SkyRiver Files Antitrust Suit Against OCLC

July 30, 2010

SkyRiver Technology Solutions has filed suit (PDF file) in the U.S. District Court in San Francisco against OCLC, alleging that the "purported nonprofit with a membership of 72,000 libraries worldwide, is unlawfully monopolizing the markets for cataloging services, interlibrary lending, and bibliographic data, and attempting to monopolize the market for integrated library systems, by anticompetitive and exclusionary practices." SkyRiver issued a news release July 29 announcing the suit, using a website created to present its side in the case.

The library community is abuzz with the news, especially since numerous competitors have for years voiced objections to the advantages they claim OCLC has over them through its nonprofit status.

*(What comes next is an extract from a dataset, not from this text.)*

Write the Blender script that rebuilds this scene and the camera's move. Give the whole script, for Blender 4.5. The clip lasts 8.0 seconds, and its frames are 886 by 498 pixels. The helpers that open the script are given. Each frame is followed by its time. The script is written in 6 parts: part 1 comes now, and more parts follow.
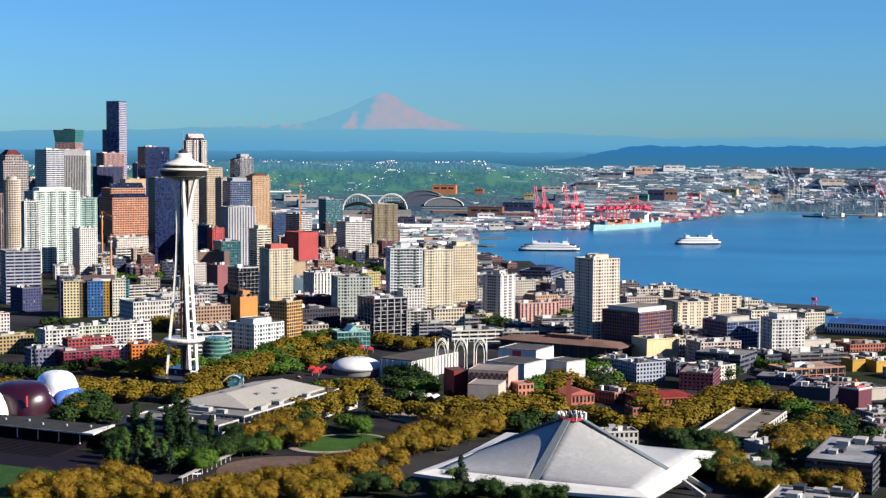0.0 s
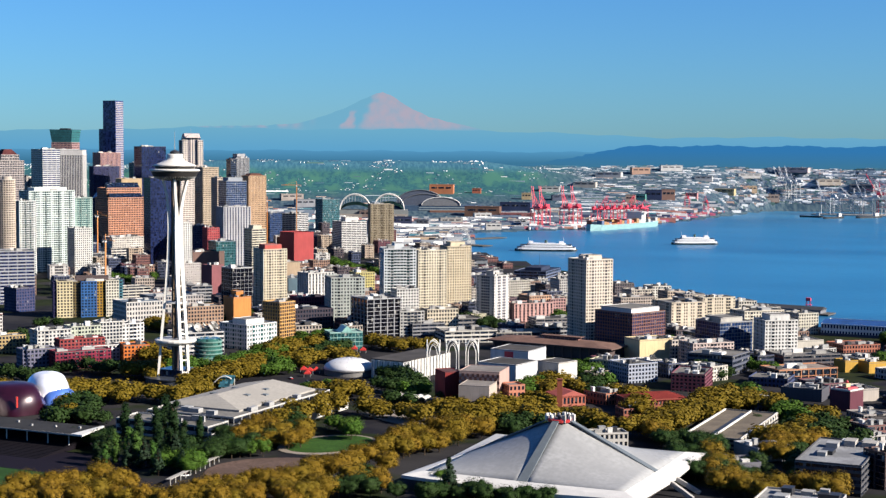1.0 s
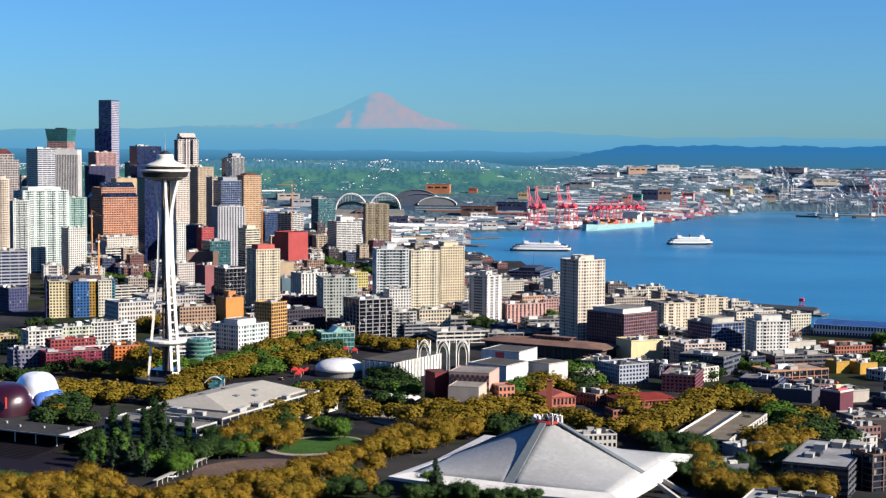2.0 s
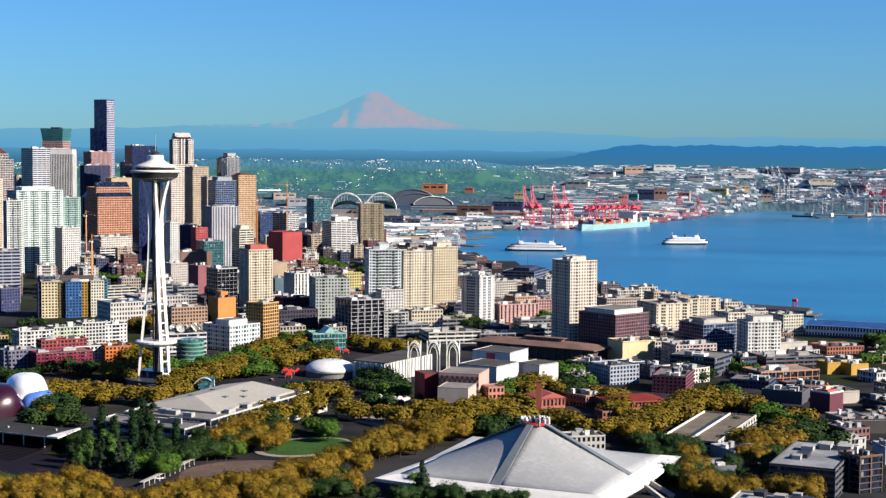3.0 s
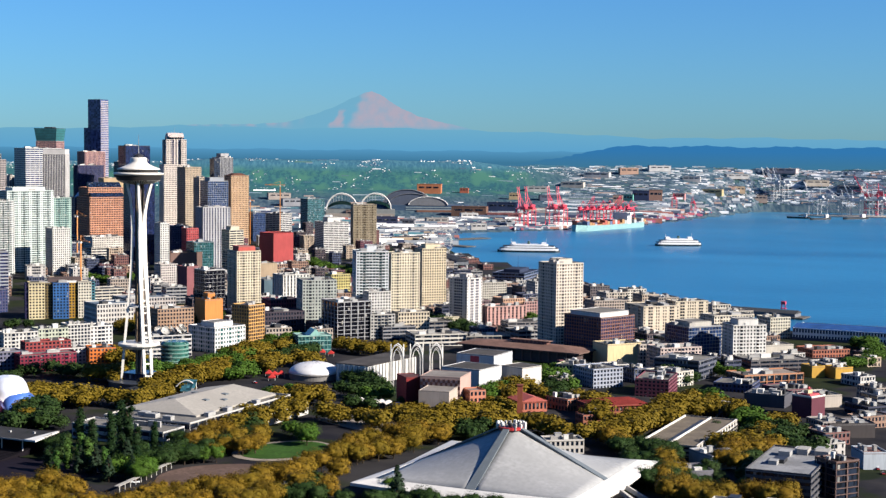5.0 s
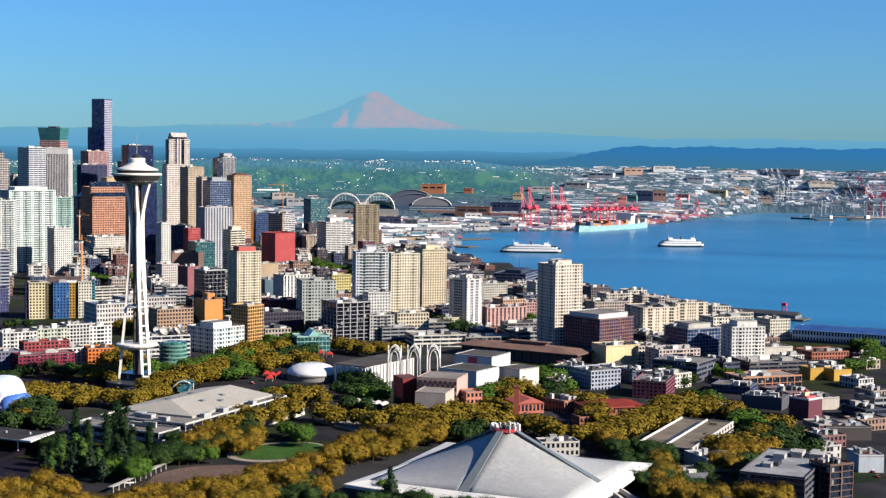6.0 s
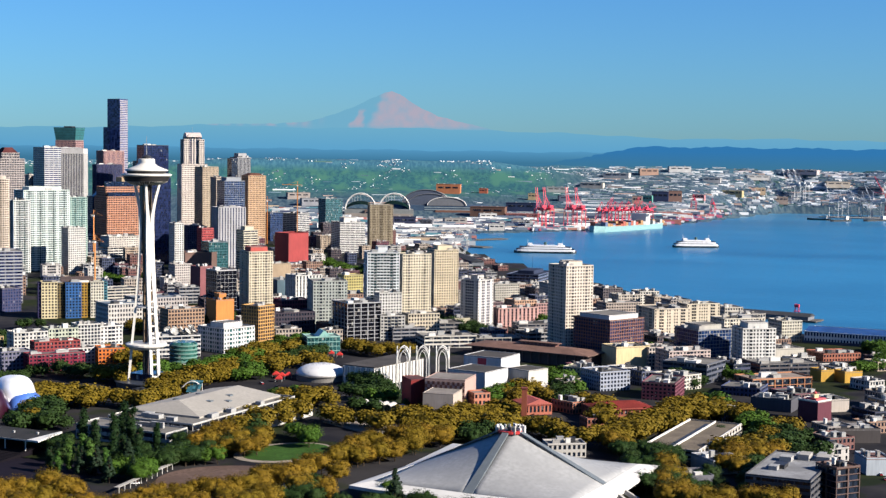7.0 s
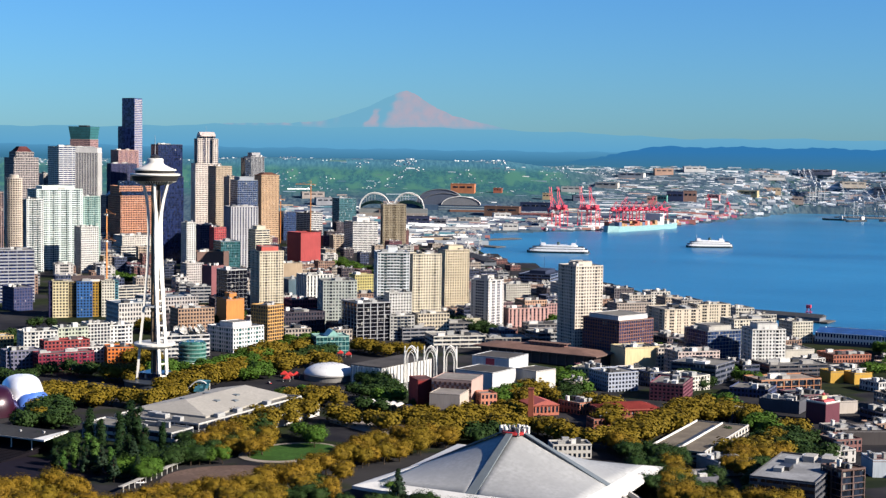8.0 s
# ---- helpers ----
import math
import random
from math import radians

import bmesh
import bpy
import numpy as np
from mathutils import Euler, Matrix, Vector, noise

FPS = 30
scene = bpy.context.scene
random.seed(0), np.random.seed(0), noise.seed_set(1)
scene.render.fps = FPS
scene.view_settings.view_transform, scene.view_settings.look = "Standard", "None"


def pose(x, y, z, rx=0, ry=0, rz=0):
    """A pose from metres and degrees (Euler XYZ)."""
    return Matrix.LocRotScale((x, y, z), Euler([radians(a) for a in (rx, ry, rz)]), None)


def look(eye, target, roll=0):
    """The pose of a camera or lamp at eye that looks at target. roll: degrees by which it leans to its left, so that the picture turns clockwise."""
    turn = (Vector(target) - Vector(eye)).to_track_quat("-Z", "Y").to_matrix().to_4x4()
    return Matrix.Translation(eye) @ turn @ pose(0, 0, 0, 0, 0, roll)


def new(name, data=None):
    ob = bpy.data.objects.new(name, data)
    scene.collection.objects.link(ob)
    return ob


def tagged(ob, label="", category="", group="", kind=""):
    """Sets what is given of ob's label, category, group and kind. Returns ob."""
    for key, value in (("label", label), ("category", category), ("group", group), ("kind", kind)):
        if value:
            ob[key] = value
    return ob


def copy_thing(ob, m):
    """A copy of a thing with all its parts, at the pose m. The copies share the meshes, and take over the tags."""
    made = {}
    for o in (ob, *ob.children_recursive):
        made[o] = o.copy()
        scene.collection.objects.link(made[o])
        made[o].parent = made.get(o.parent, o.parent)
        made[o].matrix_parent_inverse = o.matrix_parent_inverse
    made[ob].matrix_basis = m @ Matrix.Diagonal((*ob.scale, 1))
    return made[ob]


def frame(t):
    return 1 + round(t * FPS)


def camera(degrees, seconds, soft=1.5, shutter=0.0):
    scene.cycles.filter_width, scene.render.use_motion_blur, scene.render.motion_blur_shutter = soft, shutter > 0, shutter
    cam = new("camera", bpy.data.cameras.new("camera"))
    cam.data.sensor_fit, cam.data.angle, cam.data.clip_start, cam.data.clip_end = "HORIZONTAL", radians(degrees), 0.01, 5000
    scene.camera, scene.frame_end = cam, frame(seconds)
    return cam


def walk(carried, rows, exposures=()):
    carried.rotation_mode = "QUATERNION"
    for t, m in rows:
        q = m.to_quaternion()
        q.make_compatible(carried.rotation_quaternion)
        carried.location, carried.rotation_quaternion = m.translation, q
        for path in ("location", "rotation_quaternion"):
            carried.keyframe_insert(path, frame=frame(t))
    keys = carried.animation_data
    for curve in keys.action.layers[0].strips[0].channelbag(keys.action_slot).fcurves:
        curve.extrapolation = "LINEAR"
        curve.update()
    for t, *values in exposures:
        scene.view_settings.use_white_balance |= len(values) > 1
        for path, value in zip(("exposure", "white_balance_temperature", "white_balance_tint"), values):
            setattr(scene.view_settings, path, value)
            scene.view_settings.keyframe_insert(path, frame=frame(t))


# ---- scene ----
cam = camera(32.81, 8.0, soft=1.35)
PATH = [
    (0, look((-635.03, 920.34, 180.53), (-216.37, 14.55, 115.22), 0.341)),
    (0.5, look((-637.28, 918.77, 181.11), (-218.87, 12.88, 115.60), 0.373)),
    (1, look((-639.58, 917.24, 181.66), (-221.45, 11.23, 115.91), 0.385)),
    (1.5, look((-642.10, 915.77, 182.13), (-224.40, 9.58, 116.19), 0.408)),
    (3, look((-649.54, 911.75, 183.97), (-233.60, 4.80, 117.24), 0.472)),
    (3.5, look((-652.16, 910.39, 184.61), (-236.56, 3.30, 117.76), 0.512)),
    (4, look((-654.77, 909.08, 185.27), (-239.60, 1.80, 118.34), 0.557)),
    (4.5, look((-657.34, 907.87, 186.01), (-242.43, 0.48, 118.97), 0.586)),
    (6, look((-665.43, 904.35, 187.88), (-246.65, -1.24, 120.58), 0.733)),
    (6.5, look((-668.17, 903.09, 188.41), (-244.64, -0.28, 120.95), 0.777)),
    (7, look((-670.92, 901.70, 188.87), (-241.73, 1.02, 121.25), 0.798)),
    (7.5, look((-673.77, 900.22, 189.24), (-239.34, 2.08, 121.36), 0.827)),
    (8, look((-676.54, 898.72, 189.63), (-237.52, 2.84, 121.37), 0.877)),
]
walk(cam, PATH)

# ---- light: clear late afternoon, sun low in the west ----
SUN_AZIMUTH, SUN_HEIGHT = 267.0, 28.0
world = bpy.data.worlds.new("world")
scene.world = world
world.use_nodes = True
wn, wl = world.node_tree.nodes, world.node_tree.links
sky = wn.new("ShaderNodeTexSky")
sky.sky_type = "NISHITA"
sky.sun_disc = False
sky.sun_elevation = radians(SUN_HEIGHT)
sky.sun_rotation = radians(SUN_AZIMUTH)
sky.altitude = 200
sky.air_density, sky.dust_density, sky.ozone_density = 1.12, 0.2, 2.5
tint = wn.new("ShaderNodeMix")
tint.data_type, tint.blend_type = "RGBA", "MULTIPLY"
tint.inputs["Factor"].default_value = 1.0
tint.inputs["B"].default_value = (0.303, 0.684, 1.26, 1)
wl.new(sky.outputs[0], tint.inputs["A"])
wl.new(tint.outputs["Result"], wn["Background"].inputs["Color"])
wn["Background"].inputs["Strength"].default_value = 0.0370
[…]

Marshall Breeding, director for innovative technology and research at Vanderbilt University Library in Nashville, Tennessee, has written an insightful overview of the situation for Library Journal, saying, "The move initiates a major legal battle between OCLC, a worldwide library membership organization, and two companies owned and founded by Jerry Kline," the other being Innovative Interfaces, a major competitor.

Both Innovative Interfaces and OCLC are Library Champions, a select group of corporate and foundation supporters of the American Library Association and its library advocacy efforts.